Last month I noted that Hollywood was fighting the establishment of a new movie derivative market, with an MPAA executive VP worrying about how such a market could tarnish "the reputation and integrity of our industry."
Well, Hollywood did indeed get a provision in the proposed financial reform bill to outlaw trading in securities based on motion picture box office receipts. The only other exception is for onion trading.
Felix Salmon writes that "the biggest losers [of this provision] will be the very film producers who lobbied for it."

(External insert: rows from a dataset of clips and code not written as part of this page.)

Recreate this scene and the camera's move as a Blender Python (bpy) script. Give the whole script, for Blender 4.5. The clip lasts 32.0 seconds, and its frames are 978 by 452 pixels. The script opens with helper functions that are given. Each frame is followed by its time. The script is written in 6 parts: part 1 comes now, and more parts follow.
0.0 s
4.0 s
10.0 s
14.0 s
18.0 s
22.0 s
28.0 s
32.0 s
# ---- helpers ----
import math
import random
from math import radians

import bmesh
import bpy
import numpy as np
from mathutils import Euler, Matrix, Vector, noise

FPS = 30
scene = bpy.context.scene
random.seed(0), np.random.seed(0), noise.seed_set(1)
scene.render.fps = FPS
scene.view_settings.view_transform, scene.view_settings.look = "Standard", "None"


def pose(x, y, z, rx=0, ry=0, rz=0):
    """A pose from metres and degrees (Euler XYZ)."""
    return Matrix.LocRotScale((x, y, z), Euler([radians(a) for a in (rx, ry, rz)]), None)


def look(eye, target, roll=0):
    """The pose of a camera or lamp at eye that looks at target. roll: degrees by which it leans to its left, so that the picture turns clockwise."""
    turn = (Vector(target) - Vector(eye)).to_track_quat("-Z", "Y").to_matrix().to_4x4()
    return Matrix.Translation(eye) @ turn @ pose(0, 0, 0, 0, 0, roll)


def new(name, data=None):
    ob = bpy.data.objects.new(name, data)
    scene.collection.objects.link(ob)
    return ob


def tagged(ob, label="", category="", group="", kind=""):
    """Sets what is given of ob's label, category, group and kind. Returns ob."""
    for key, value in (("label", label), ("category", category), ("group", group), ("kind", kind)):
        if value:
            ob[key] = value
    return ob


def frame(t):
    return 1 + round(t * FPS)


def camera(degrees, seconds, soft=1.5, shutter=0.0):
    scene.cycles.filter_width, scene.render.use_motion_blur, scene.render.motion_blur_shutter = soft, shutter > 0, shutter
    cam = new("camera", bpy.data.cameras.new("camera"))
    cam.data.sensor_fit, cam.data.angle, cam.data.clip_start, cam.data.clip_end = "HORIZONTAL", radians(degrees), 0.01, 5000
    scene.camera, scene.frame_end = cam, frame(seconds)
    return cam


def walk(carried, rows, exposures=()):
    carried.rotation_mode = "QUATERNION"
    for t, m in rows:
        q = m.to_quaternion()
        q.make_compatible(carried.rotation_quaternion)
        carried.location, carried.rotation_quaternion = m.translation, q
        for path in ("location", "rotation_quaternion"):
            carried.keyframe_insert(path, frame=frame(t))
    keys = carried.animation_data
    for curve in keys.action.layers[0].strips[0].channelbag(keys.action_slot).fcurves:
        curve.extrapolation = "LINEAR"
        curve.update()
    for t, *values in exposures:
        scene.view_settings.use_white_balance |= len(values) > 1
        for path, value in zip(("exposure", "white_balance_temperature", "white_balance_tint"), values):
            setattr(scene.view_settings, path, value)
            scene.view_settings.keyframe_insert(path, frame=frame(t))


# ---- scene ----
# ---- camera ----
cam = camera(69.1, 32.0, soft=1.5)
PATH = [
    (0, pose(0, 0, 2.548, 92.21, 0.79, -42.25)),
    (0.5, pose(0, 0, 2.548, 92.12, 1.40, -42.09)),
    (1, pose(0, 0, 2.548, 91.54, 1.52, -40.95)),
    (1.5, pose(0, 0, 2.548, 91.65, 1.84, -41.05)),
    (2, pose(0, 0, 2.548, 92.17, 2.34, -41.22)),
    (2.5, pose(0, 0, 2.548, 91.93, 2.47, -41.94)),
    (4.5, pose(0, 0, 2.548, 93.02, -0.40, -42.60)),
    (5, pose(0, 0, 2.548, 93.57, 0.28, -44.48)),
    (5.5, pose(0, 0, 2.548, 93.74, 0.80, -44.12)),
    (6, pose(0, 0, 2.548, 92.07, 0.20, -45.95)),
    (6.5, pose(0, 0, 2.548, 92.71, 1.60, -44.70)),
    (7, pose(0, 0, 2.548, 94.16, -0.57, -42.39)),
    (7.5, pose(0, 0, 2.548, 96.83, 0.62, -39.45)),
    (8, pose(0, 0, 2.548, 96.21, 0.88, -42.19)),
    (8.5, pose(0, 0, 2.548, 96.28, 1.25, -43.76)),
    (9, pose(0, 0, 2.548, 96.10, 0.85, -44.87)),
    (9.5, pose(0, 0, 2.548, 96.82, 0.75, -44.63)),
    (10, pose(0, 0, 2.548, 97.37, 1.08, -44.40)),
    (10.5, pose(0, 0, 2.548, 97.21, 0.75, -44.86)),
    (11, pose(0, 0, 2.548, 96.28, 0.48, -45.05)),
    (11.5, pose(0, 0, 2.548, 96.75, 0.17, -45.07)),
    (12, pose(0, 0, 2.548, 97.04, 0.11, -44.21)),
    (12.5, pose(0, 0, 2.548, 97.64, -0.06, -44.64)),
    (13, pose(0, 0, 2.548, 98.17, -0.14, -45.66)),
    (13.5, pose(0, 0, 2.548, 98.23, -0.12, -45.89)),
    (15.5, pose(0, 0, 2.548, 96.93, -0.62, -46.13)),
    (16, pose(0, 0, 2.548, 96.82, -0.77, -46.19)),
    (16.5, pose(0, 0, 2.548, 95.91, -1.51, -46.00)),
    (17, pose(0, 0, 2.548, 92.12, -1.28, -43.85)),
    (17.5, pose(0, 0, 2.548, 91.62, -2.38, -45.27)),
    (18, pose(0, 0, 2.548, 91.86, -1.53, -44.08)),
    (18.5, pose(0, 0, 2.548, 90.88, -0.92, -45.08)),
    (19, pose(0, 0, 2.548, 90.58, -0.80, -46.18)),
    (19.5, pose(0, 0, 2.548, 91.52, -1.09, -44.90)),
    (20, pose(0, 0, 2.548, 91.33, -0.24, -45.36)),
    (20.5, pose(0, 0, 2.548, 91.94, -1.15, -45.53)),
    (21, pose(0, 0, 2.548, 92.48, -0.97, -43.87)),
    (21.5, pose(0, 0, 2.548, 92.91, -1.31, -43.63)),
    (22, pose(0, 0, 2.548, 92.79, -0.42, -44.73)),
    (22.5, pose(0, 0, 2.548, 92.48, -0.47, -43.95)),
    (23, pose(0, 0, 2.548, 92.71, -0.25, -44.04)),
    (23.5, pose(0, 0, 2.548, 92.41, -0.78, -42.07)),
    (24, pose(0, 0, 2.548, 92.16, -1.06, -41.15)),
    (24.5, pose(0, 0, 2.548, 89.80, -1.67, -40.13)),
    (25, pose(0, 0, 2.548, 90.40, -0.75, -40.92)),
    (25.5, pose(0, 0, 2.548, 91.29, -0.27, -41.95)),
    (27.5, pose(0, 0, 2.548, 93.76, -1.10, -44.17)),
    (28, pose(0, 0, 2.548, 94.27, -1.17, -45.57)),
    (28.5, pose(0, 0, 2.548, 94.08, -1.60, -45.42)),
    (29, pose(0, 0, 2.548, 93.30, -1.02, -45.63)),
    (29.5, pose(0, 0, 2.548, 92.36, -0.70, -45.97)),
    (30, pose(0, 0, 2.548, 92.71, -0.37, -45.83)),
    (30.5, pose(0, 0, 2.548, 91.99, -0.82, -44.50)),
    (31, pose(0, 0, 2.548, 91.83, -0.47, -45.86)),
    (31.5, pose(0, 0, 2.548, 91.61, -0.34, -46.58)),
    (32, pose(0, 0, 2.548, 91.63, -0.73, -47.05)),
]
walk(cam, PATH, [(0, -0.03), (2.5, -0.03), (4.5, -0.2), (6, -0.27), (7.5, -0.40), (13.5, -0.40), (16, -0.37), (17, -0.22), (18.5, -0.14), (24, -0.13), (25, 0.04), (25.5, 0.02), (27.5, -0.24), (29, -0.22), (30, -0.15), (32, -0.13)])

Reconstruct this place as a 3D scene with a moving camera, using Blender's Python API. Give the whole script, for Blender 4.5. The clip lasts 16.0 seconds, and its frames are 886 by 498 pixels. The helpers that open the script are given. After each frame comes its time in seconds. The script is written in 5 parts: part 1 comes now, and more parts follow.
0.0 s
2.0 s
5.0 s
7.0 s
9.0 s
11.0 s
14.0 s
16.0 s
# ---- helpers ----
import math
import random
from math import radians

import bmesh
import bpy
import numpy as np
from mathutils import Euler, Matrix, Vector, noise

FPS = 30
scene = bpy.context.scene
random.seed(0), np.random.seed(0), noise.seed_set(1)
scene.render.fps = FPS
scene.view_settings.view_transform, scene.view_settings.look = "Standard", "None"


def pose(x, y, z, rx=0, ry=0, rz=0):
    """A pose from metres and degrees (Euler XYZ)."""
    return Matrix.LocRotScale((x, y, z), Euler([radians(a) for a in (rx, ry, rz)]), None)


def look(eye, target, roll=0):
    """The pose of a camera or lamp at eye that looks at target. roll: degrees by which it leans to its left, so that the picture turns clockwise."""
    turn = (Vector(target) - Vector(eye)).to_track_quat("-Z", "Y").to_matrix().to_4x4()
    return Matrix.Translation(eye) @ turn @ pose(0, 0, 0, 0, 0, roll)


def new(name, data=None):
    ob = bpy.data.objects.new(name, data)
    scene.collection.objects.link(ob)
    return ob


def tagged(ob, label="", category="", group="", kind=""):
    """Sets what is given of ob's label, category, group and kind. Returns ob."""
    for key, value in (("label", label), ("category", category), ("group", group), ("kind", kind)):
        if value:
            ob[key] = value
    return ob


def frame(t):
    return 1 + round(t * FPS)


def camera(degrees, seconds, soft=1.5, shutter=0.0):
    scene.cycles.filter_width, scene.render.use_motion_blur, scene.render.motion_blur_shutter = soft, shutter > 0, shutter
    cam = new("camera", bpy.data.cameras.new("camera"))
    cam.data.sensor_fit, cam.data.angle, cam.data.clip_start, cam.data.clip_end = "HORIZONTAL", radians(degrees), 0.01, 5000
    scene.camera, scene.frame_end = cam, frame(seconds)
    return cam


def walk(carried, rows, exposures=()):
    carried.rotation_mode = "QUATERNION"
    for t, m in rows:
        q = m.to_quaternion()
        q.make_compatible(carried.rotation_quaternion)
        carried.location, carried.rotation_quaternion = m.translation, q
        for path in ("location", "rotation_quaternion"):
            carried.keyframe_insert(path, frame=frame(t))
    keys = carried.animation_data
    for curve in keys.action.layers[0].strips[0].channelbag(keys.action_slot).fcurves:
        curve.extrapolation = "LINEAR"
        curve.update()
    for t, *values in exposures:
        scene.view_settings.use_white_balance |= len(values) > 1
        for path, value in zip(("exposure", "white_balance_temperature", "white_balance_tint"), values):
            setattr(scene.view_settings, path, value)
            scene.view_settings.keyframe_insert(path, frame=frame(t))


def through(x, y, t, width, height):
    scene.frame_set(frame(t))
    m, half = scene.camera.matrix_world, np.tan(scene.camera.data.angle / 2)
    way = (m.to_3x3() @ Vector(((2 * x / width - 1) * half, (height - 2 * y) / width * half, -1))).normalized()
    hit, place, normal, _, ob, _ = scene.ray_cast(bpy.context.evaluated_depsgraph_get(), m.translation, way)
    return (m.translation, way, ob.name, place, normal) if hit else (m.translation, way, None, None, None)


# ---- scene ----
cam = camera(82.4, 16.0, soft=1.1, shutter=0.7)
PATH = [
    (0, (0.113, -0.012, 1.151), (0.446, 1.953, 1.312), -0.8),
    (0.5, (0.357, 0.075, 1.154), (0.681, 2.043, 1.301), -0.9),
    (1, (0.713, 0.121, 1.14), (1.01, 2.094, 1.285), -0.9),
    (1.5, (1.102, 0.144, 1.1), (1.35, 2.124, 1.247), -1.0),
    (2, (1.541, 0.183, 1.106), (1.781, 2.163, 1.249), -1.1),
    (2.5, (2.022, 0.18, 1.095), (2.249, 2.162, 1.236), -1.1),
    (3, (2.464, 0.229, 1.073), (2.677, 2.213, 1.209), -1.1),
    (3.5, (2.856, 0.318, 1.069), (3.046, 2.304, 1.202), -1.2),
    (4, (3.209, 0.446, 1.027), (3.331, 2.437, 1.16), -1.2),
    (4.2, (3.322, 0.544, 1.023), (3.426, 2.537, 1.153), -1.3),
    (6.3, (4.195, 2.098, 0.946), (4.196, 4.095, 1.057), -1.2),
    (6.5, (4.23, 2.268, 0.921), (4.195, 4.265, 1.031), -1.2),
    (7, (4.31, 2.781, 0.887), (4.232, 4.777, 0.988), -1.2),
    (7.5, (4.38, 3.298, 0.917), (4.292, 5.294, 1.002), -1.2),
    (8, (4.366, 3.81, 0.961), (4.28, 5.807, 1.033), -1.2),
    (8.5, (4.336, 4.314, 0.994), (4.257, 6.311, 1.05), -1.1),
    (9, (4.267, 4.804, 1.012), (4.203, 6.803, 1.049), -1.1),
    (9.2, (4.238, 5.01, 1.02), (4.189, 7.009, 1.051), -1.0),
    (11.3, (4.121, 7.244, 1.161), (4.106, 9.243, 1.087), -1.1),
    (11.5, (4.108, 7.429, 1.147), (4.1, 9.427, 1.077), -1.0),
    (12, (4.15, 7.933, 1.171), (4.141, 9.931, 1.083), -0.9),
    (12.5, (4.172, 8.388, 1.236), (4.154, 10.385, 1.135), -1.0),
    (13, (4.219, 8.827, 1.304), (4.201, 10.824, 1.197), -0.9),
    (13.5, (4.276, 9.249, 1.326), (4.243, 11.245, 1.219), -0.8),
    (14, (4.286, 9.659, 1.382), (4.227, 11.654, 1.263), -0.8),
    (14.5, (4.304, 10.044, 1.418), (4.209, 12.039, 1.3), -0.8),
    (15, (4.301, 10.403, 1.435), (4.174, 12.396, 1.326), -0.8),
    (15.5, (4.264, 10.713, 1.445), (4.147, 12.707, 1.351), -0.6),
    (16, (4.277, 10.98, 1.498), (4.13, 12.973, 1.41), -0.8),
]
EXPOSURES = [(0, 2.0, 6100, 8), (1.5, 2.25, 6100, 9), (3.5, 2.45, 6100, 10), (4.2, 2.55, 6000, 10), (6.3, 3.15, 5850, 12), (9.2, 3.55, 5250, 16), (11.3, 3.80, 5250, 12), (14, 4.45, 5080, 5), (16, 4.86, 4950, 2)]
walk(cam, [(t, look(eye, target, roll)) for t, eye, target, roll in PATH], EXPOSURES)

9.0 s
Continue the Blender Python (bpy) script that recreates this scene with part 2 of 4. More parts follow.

[I]f the market got big enough, it would allow studios to easily hedge their investments in movies just by entering into a simple derivatives transaction. Studios could essentially sell contracts on their movies' grosses into the open market, and pocket the proceeds. * * * That kind of thing would be a lot easier, and a lot cheaper, than the studios' current methods of trying to hedge exposure and sell risk: the financing arrangements behind a typical Hollywood movie, with countless co-producers and incomprehensible accounting, make the average collateralized debt obligation look simple and transparent. * * *
So why is the MPAA lobbying for the provision? Salmon says
it is probably simply the age-old story of large, conservative institutions being averse to change. Top executives at the biggest studios may suspect that smaller and nimbler competitors would get more benefit out of such a market: it's easier to hedge a $10 million project than a $200 million one.
In other words, like a lot of the other regulation we're seeing, this is about established players opposed to innovation. After all, if you're a big, established business, the main thing you have to fear is the upstart whose new idea will put you out of business. So, for example, make it harder for small companies to raise capital or use new types of financial instruments.
My post last month suggested that Hollywood's traditional resentment of capitalists seemed to have something to do with the fight. But Salmon's explanation makes more sense. The film artists are just confused – they like innovators (e.g., Coppola's Tucker) and don't understand that it's the capitalists like Gordon Gekko who bring us innovation. Maybe they'll catch on that big entrenched companies lobbying for regulation would make better bad guys.